↓↓↓

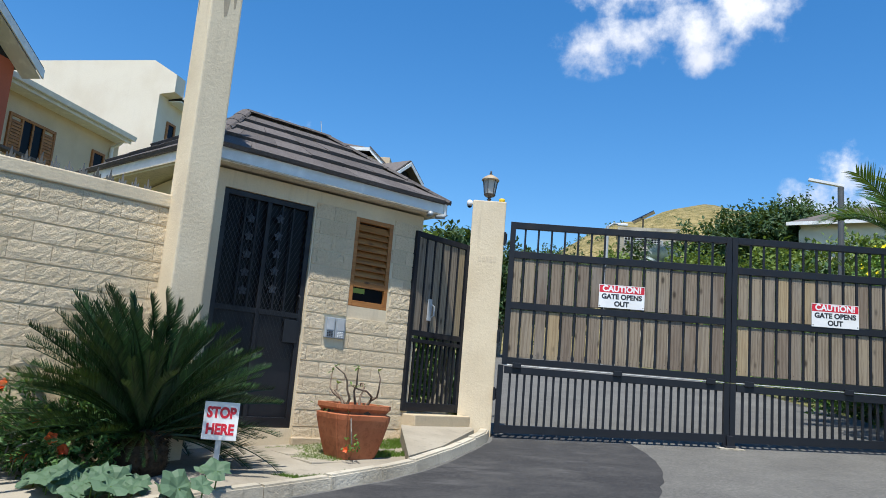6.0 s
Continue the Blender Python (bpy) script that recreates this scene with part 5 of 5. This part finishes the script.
ground_cover()
tuft = thing("grass_tuft", pose(5.75, -2.2, g(5.75, -2.2) + 0.1), "upright tuft of green strap leaves in the bed", "grass tuft")
s = Strips()
rnd = random.Random(31)
for _ in range(46):
    a = rnd.uniform(0, 6.28)
    s.blade(Vector((rnd.gauss(0, 0.05), rnd.gauss(0, 0.05), 0)), Vector((math.cos(a) * 0.3, math.sin(a) * 0.3, 1)).normalized(), Vector((math.sin(a), 0.3, 0.1)), rnd.uniform(0.25, 0.5), 0.016, 0.4, 4)
part("foliage", s.mesh("foliage", GRASS_LEAF), None, tuft)

# cycad by the utility pillar
CYC = [frond_mesh("cycad_frond", 1.0, rise, fall, 84, 0.125, 0.0075, 0.03, CYCAD_LEAF, 90 + i, 0.5, 0.48, 0.1) for i, (rise, fall) in enumerate(((80, 56), (62, 40), (50, 22), (34, 0), (71, 47), (16, -22), (4, -46)))]
cyc = thing("cycad", pose(-2.62, -3.27, g(-2.62, -3.27) + 0.08), "large dark green cycad with a shaggy trunk", "cycad")
part("trunk", turned([(0.17, -0.02), (0.2, 0.08), (0.19, 0.2), (0.14, 0.28), (0.05, 0.32)], 16), CYCAD_TRUNK, cyc, smooth=True)
s = Strips()
rnd = random.Random(41)
for _ in range(260):
    a, z = rnd.uniform(0, 6.28), rnd.uniform(0, 0.3)
    s.leaf(Vector((0.16 * math.cos(a), 0.16 * math.sin(a), z)), Vector((math.cos(a), math.sin(a), 0.6)).normalized(), Vector((0, 0, 1)), 0.07, 0.03, 0.2)
part("leaf_bases", s.mesh("leaf_bases", CYCAD_TRUNK), None, cyc)
order = [0] * 18 + [4] * 30 + [1] * 42 + [2] * 46 + [3] * 40 + [5] * 40 + [6] * 44
for i, k in enumerate(order):
    bearing = (i * 137.5 + 180) % 360 - 180
    if (k == 3 and -75 < bearing < 5) or (k == 5 and -100 < bearing < 4) or (k == 6 and -55 < bearing < 15) or (k == 2 and -60 < bearing < 0 and i % 2):
        continue
    part("frond", CYC[k], None, cyc, m=Matrix.Translation((0, 0, 0.27)) @ pose(0, 0, 0, rnd.uniform(-25, 25), rnd.uniform(-6, 6), i * 137.5) @ Matrix.Diagonal((*[rnd.uniform(0.86, 1.06) * (0.55 if k == 6 and -140 < bearing < 0 else 1.1 if math.cos(radians(bearing + 161)) > 0.3 else 1.0)] * 3, 1)))
dry = frond_mesh("dry_frond", 0.8, 30, -45, 36, 0.13, 0.009, 0.4, DRY_FROND, 99, 0.1)
for yaw in (35, 200):
    part("dry_frond", dry, None, cyc, "withered yellow frond", m=Matrix.Translation((0, 0, 0.24)) @ pose(0, 0, 0, 10, 5, yaw))


def squash_leaf(seed):
    """A broad, shallow-lobed, dished leaf."""
    rnd = random.Random(seed)
    s = Strips()
    n = 20
    s.v.append(Vector((0, 0, -0.012)))
    rad = []
    for k in range(n):
        a = 2 * math.pi * k / n
        r = 0.115 * (1 + 0.13 * math.cos(5 * a) + rnd.uniform(-0.06, 0.06)) * (0.55 if k == 0 else 1)
        rad.append((a, r))
    for q, h in ((0.55, 0.006), (1.0, 0.0)):
        for a, r in rad:
            s.v.append(Vector((math.cos(a) * r * q, math.sin(a) * r * q, h + 0.012 * math.sin(5 * a + seed) * q)))
    for k in range(n):
        j = (k + 1) % n
        s.f += [(0, 1 + k, 1 + j), (1 + k, 1 + n + k, 1 + n + j, 1 + j)]
    return s.mesh("leaf", SQUASH_LEAF)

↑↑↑

# [What is being asked]
Repeat the listing verbatim. Skip the pictures.

# [Correct response]
6.0 s
Continue the Blender Python (bpy) script that recreates this scene with part 5 of 5. This part finishes the script.
ground_cover()
tuft = thing("grass_tuft", pose(5.75, -2.2, g(5.75, -2.2) + 0.1), "upright tuft of green strap leaves in the bed", "grass tuft")
s = Strips()
rnd = random.Random(31)
for _ in range(46):
    a = rnd.uniform(0, 6.28)
    s.blade(Vector((rnd.gauss(0, 0.05), rnd.gauss(0, 0.05), 0)), Vector((math.cos(a) * 0.3, math.sin(a) * 0.3, 1)).normalized(), Vector((math.sin(a), 0.3, 0.1)), rnd.uniform(0.25, 0.5), 0.016, 0.4, 4)
part("foliage", s.mesh("foliage", GRASS_LEAF), None, tuft)

# cycad by the utility pillar
CYC = [frond_mesh("cycad_frond", 1.0, rise, fall, 84, 0.125, 0.0075, 0.03, CYCAD_LEAF, 90 + i, 0.5, 0.48, 0.1) for i, (rise, fall) in enumerate(((80, 56), (62, 40), (50, 22), (34, 0), (71, 47), (16, -22), (4, -46)))]
cyc = thing("cycad", pose(-2.62, -3.27, g(-2.62, -3.27) + 0.08), "large dark green cycad with a shaggy trunk", "cycad")
part("trunk", turned([(0.17, -0.02), (0.2, 0.08), (0.19, 0.2), (0.14, 0.28), (0.05, 0.32)], 16), CYCAD_TRUNK, cyc, smooth=True)
s = Strips()
rnd = random.Random(41)
for _ in range(260):
    a, z = rnd.uniform(0, 6.28), rnd.uniform(0, 0.3)
    s.leaf(Vector((0.16 * math.cos(a), 0.16 * math.sin(a), z)), Vector((math.cos(a), math.sin(a), 0.6)).normalized(), Vector((0, 0, 1)), 0.07, 0.03, 0.2)
part("leaf_bases", s.mesh("leaf_bases", CYCAD_TRUNK), None, cyc)
order = [0] * 18 + [4] * 30 + [1] * 42 + [2] * 46 + [3] * 40 + [5] * 40 + [6] * 44
for i, k in enumerate(order):
    bearing = (i * 137.5 + 180) % 360 - 180
    if (k == 3 and -75 < bearing < 5) or (k == 5 and -100 < bearing < 4) or (k == 6 and -55 < bearing < 15) or (k == 2 and -60 < bearing < 0 and i % 2):
        continue
    part("frond", CYC[k], None, cyc, m=Matrix.Translation((0, 0, 0.27)) @ pose(0, 0, 0, rnd.uniform(-25, 25), rnd.uniform(-6, 6), i * 137.5) @ Matrix.Diagonal((*[rnd.uniform(0.86, 1.06) * (0.55 if k == 6 and -140 < bearing < 0 else 1.1 if math.cos(radians(bearing + 161)) > 0.3 else 1.0)] * 3, 1)))
dry = frond_mesh("dry_frond", 0.8, 30, -45, 36, 0.13, 0.009, 0.4, DRY_FROND, 99, 0.1)
for yaw in (35, 200):
    part("dry_frond", dry, None, cyc, "withered yellow frond", m=Matrix.Translation((0, 0, 0.24)) @ pose(0, 0, 0, 10, 5, yaw))


def squash_leaf(seed):
    """A broad, shallow-lobed, dished leaf."""
    rnd = random.Random(seed)
    s = Strips()
    n = 20
    s.v.append(Vector((0, 0, -0.012)))
    rad = []
    for k in range(n):
        a = 2 * math.pi * k / n
        r = 0.115 * (1 + 0.13 * math.cos(5 * a) + rnd.uniform(-0.06, 0.06)) * (0.55 if k == 0 else 1)
        rad.append((a, r))
    for q, h in ((0.55, 0.006), (1.0, 0.0)):
        for a, r in rad:
            s.v.append(Vector((math.cos(a) * r * q, math.sin(a) * r * q, h + 0.012 * math.sin(5 * a + seed) * q)))
    for k in range(n):
        j = (k + 1) % n
        s.f += [(0, 1 + k, 1 + j), (1 + k, 1 + n + k, 1 + n + j, 1 + j)]
    return s.mesh("leaf", SQUASH_LEAF)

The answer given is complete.